Es hat sich seit Wochen angedeutet, nun scheint es faktisch entschieden zu sein: Das umstrittene Verbrenner-Aus 2035 steht vor dem Aus. Neuwagen sollen auch über 2035 hinaus CO₂ ausstoßen dürfen. Die Emissionen der Neuwagenflotte sollen nicht mehr um 100 Prozent, sondern wohl nur noch um 90 Prozent sinken. So will es die Europäische Kommission nach Informationen der F.A.Z. am kommenden Dienstag beschließen. Der Verbrenner könnte – abhängig von einer Überprüfung der Vorgaben 2035 – auch über das Jahr 2040 hinaus eine Zukunft haben. Ein 100-Prozent-Ziel für Neuwagen wird es voraussichtlich auch dann nicht geben.
Formal beschlossen ist die Kehrtwende der Kommission noch nicht. Kommissionspräsidentin Ursula von der Leyen (CDU) hat sie dem Vorsitzenden der Europäischen Volkspartei (EVP), Manfred Weber (CSU), aber fest zugesagt, wie die „Bild“-Zeitung zuerst berichtet hatte. Das deckt sich mit Informationen der F.A.Z. Beide Politiker hatten in den vergangenen Tagen mehrfach, zuletzt an diesem Donnerstag, miteinander gesprochen. Aus der Europäischen Kommission wurde das Aus des Verbrennerverbots bestätigt. Damit könnten nach 2035 bestimmte Verbrennungsmotoren weiter hergestellt und verkauft werden.
Entstehende Mehremissionen sollen ausgeglichen werden
Konkret geht es dabei um Plug-in-Hybride und sogenannte Range Extender. Bei Letzteren handelt es sich um Elektroautos, die bei Bedarf mit einem kleinen Verbrennungsmotor mit Strom versorgt werden können, um die Reichweite zu erhöhen. Nicht Teil des Vorschlags sollen hingegen Autos mit hocheffizienten Verbrennungsmotoren sein. Das hatten die deutschen Ministerpräsidenten sowie die Autoindustrie zuletzt gefordert.
Im Gegenzug für die weitere Zulassung von Neuwagen mit doppeltem Antrieb müssen nach dem neuen Ansatz der Kommission die so entstehenden Mehremissionen ausgeglichen werden, etwa durch den Einsatz von grünem Stahl in der Automobilproduktion oder erneuerbare Kraftstoffe. So werde sichergestellt, dass der CO₂-Ausstoß genauso stark zurückgehe, wie bei einem strikten Verbrennerverbot, heißt es in der Kommission.
Dieser Ansatz entspricht weitgehend der Linie der Bundesregierung, die Bundeskanzler Friedrich Merz (CDU) Ende November in einem Schreiben an von der Leyen dargelegt hatte.
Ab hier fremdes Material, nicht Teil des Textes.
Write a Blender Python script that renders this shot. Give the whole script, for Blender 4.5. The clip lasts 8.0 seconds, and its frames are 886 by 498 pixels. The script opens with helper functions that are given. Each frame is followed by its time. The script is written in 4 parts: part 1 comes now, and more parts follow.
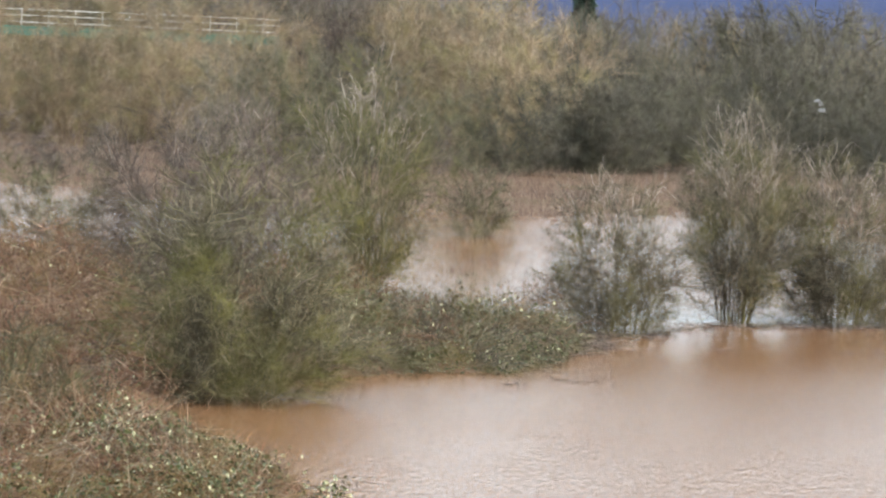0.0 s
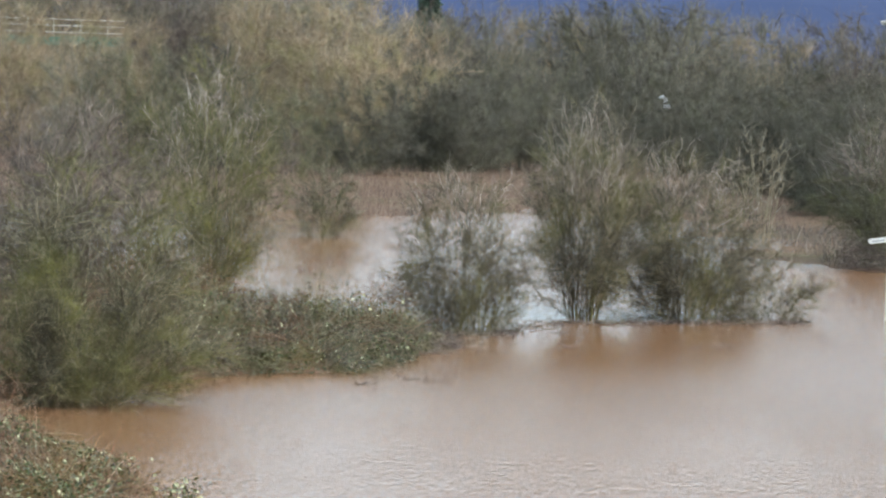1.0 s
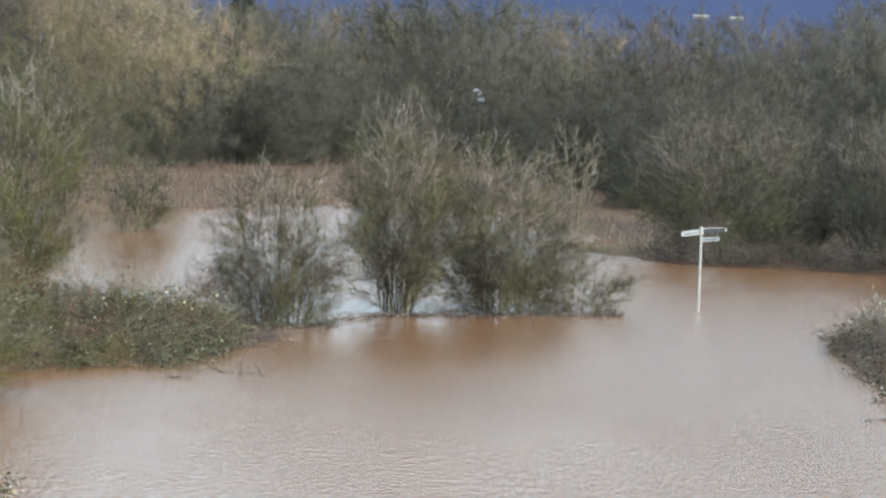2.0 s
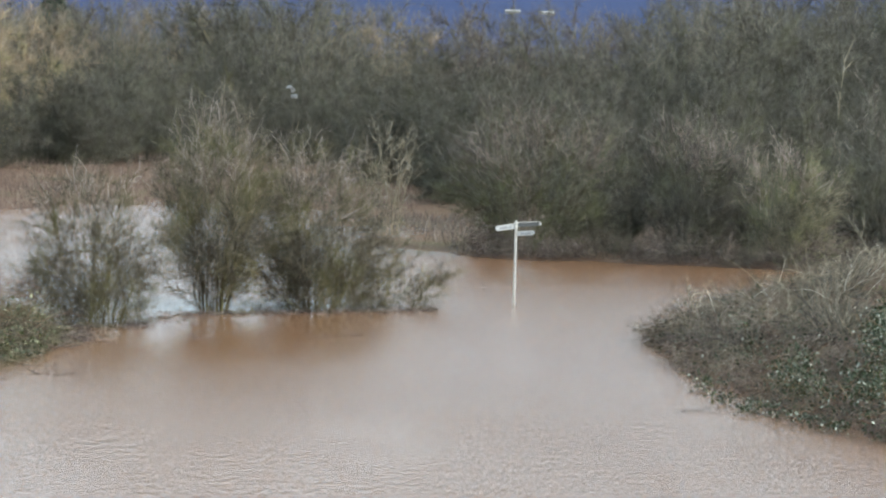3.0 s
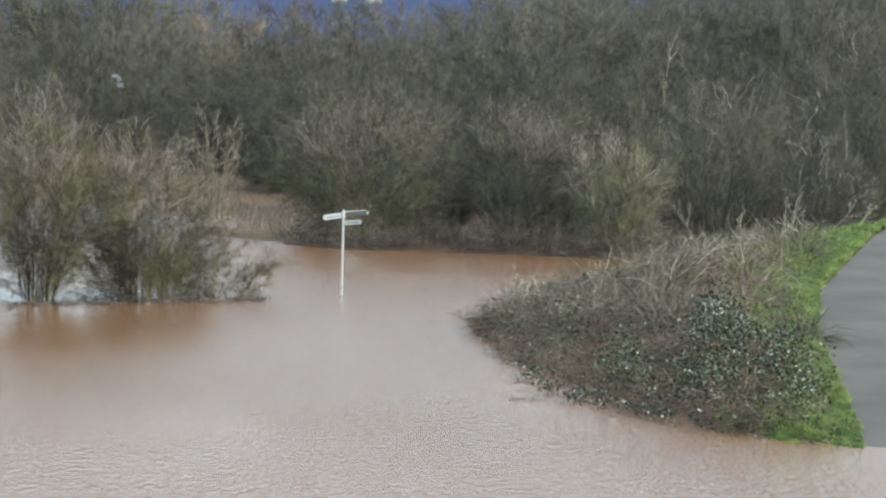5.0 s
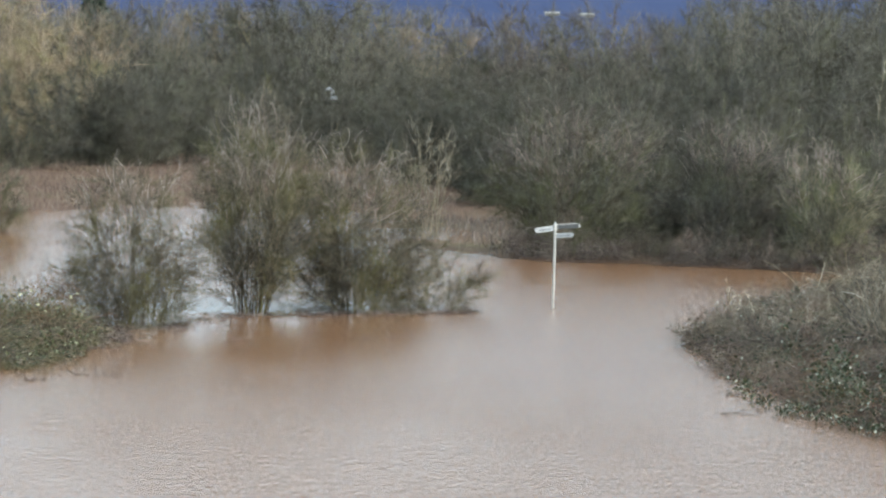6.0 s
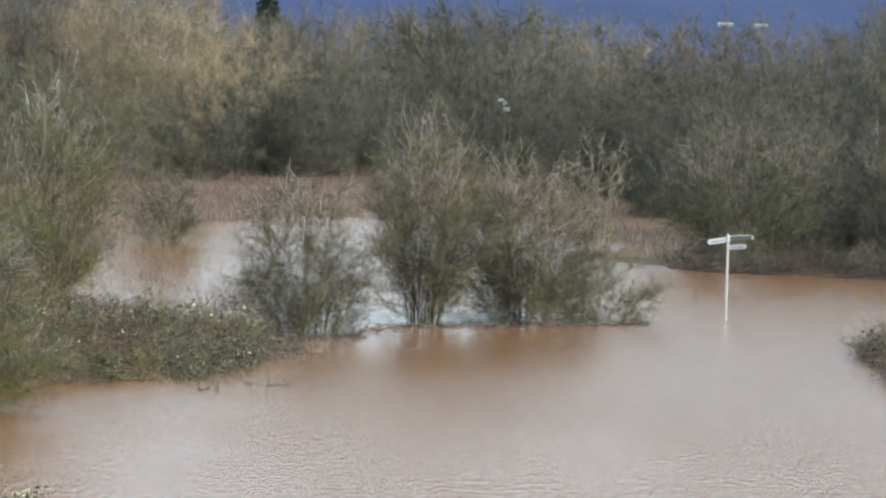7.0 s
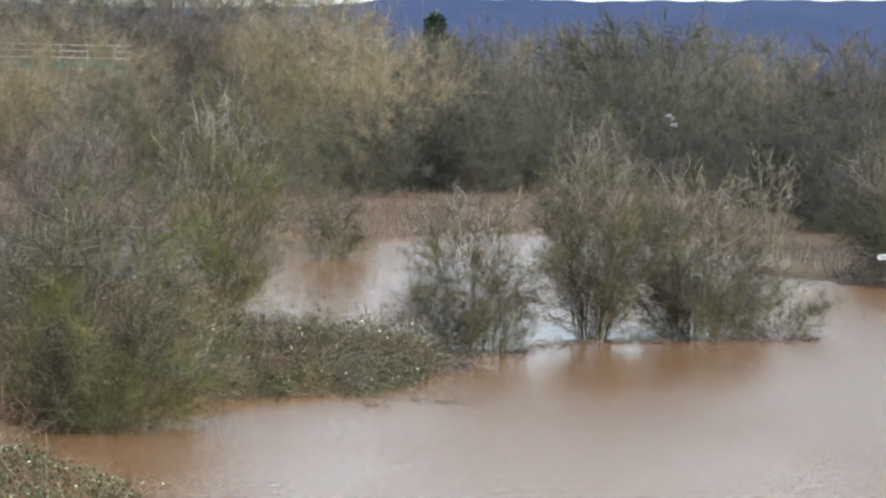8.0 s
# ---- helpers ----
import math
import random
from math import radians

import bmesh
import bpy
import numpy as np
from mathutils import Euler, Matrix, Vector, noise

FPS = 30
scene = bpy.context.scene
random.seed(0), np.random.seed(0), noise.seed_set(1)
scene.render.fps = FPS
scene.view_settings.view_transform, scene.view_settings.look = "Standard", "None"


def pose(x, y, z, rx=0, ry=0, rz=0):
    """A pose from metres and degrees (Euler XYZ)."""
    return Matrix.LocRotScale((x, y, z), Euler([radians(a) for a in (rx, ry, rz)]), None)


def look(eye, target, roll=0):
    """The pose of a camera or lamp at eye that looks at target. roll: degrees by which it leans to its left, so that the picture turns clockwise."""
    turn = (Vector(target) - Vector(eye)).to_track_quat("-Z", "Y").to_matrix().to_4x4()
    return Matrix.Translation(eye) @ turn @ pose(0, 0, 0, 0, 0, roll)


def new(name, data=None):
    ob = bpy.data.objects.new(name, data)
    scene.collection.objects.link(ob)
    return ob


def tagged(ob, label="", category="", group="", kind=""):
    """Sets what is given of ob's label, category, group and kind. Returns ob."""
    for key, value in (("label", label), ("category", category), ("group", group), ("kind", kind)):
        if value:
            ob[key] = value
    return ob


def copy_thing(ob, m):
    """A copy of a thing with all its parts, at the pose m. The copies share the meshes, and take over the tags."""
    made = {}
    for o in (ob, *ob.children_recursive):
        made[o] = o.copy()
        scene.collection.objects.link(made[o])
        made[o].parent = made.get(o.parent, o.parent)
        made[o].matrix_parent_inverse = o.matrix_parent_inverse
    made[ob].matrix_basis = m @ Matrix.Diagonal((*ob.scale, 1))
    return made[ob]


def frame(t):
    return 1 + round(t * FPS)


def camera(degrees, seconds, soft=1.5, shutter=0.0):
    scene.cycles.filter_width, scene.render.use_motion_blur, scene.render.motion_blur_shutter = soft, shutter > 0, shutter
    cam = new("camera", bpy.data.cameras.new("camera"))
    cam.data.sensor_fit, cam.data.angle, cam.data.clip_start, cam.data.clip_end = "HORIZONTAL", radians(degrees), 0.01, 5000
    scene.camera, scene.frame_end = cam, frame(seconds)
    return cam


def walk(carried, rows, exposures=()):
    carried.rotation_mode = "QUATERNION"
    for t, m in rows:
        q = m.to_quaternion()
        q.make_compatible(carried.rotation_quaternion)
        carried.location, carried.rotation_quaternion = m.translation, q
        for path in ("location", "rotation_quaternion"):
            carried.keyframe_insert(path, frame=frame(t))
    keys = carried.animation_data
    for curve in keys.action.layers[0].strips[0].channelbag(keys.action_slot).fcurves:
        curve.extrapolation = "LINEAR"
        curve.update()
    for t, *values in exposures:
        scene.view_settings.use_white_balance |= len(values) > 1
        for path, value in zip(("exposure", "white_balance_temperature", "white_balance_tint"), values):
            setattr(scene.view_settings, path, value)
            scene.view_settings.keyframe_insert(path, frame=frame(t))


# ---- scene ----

# Camera: stands on a high point 7.5 m above the flood and pans right, then back.
EYE = 7.5
cam = camera(15.5, 8.0, soft=2.4)
ROWS = [
    (0.0, -7.672, -3.494, 2.425), (0.5, -6.262, -3.378, 1.983), (1.0, -4.993, -3.406, 1.89),
    (2.5, 0.0, -3.4, 1.87), (3.0, 1.534, -3.388, 1.47), (3.5, 2.87, -3.331, 1.473),
    (4.0, 4.061, -3.326, 1.643), (4.2, 4.554, -3.402, 1.75), (4.7, 5.0, -3.47, 1.6),
    (5.3, 3.637, -3.524, 1.334), (5.5, 2.904, -3.469, 1.255), (6.0, 0.843, -3.372, 1.524),
    (6.5, -0.572, -3.289, 1.664), (7.0, -2.195, -3.256, 1.489), (7.5, -4.024, -3.175, 1.109),
    (8.0, -5.155, -3.041, 1.222),
]
walk(cam, [(t, pose(0, 0, EYE, 90 + pitch, 0, -yaw) @ pose(0, 0, 0, 0, 0, roll)) for t, yaw, pitch, roll in ROWS],
     exposures=[(0.0, 0.48, 6800, 12.0), (0.5, 0.37, 6450, 8.0), (1.0, 0.29, 6300, 7.0), (2.5, 0.2, 6250, 6.5), (6.0, 0.2, 6250, 6.0), (8.0, 0.2, 6350, 8.5)])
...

Auch Merz hatte sich allerdings die Forderung nach der Zulassung „hocheffizienter Verbrenner“ nach 2035 zu eigen gemacht. Auch ein gemeinsamer Brief von Deutschland und Italien sowie der italienischen Ministerpräsidentin Giorgia Meloni mit dem polnischen Ministerpräsidenten Donald Tusk hätten bei der Entscheidung der Kommission eine Rolle gespielt, heißt es in Brüssel.
„Wir lösen damit unsere beiden wichtigsten Versprechen ein: Wir bleiben auf dem Weg der Klimaneutralität. Aber wir sorgen für Technologie-Neutralität“, sagte Weber der „Bild“-Zeitung. Das sichere Zigtausende Arbeitsplätze. Kritik übte der Europaabgeordnete Michael Bloss (Grüne): „Was Manfred Weber fabriziert, reiht sich ein in eine Serie von konservativen Fehlentscheidungen, die Europa vom Weltmarktführer zum Schlusslicht machen. Wenn der Verbrennungsmotor ewig weiterfahren soll, dann fahren Wettbewerbsfähigkeit, Planungssicherheit und die heimische Industrie an die Wand.“
Der Vorschlag der Europäischen Kommission muss nach der Präsentation sowohl vom Ministerrat der EU-Staaten als auch vom Europäischen Parlament angenommen werden. Die Institutionen können ihn dabei auch verschärfen oder abschwächen.